"BUT WHAT'S THE BLEEDING STORY???!!!!"
I have purposely screamed that question in homage to all those Senior Executives and Managers who have been presented with yet another aggressively colourful table of numbers that they are expected to analyze and interpret for themselves. I apologize for my fellow analysts for their ignorance and inability to provide you with insight and information. I use the term ignorance in its truest form; to be uninformed or in a state of unawareness - not stupid.
Sadly, or ironically, these unwise acts of reporting are mostly coming from Business Intelligence departments. It's not their fault, it's their training. For years they have been tasked with getting the data into a manageable format - mountains of data - dirty data - and from disparate, incongruent, grubby systems. They've been expected to make a silk purse of a sow's ear. And they've been expected to do it as fast, efficiently and cheaply (stop laughing), as possible. Hence, the engineering development process that squashes inspiration and creativity. You asked the monkey's to build the zoo and they built a great zoo that any monkey would love.

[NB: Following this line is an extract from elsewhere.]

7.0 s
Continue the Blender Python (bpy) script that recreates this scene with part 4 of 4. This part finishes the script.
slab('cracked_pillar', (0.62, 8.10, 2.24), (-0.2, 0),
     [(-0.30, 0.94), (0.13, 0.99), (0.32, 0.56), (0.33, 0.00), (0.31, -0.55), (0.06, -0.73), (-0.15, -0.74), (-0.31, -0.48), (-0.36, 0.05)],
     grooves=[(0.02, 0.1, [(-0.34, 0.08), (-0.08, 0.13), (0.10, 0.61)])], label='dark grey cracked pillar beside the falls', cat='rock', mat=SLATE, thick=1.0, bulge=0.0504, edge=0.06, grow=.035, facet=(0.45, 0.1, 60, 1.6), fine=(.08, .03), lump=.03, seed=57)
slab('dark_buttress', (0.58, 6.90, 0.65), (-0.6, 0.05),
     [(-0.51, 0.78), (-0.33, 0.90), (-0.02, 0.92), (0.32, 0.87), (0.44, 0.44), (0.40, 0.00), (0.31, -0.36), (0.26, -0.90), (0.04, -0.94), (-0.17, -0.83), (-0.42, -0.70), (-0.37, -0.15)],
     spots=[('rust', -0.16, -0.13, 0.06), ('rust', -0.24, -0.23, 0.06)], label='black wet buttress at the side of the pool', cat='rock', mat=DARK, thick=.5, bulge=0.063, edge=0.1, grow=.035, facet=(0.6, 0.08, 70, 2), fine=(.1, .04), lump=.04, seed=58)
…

I was recently asked to present Tableau to some folks in our IT department (in exchange for a presentation on their work with Hadoop). I showed them some examples of our current reports. Later, the manager contacted me asking if I thought visual design was something that could be learned. Tough question. I used to think yes, by anyone. But lately I've come to realize that it can be taught, but that doesn't mean it can be learned by everyone. It's like everything else. I was taught chemistry, and while I passed it, I never learned it. Given the proclivity of people drawn to BI or IT for process, I'm not so sure that there will be many with the spirit for design and storytelling.
I recently came across this slide presentation by Andy Kirk of VisualisingData and I think it's perhaps the best how-to of the process I've ever seen. It's the best, because not only does he address data analysis and principles of perception, but also the most important reason for making a report: how to tell a story with data.
Beware, there's no wire frames, no project management process - it's absolute agility! I'm very lucky in that this is the process I've been allowed to follow. It takes a brave BI manager to allow an analyst to break from the scrum and I've got one of the best. That's not to say that I design in a bubble. Once I've got a straw dog built, the whole team gets together and works it into a masterpiece. But instead of 6 months, a very complicated dashboard can be designed/built, and delivered in 6 days with Tableau.
I'm putting Andy's presentation into this post so that I can easily refer to it quickly myself, because no matter how many dashboard reports I've built, I still get stuck (analysis paralysis) and this presentation helps me through those stuck points. Thank-you Andy!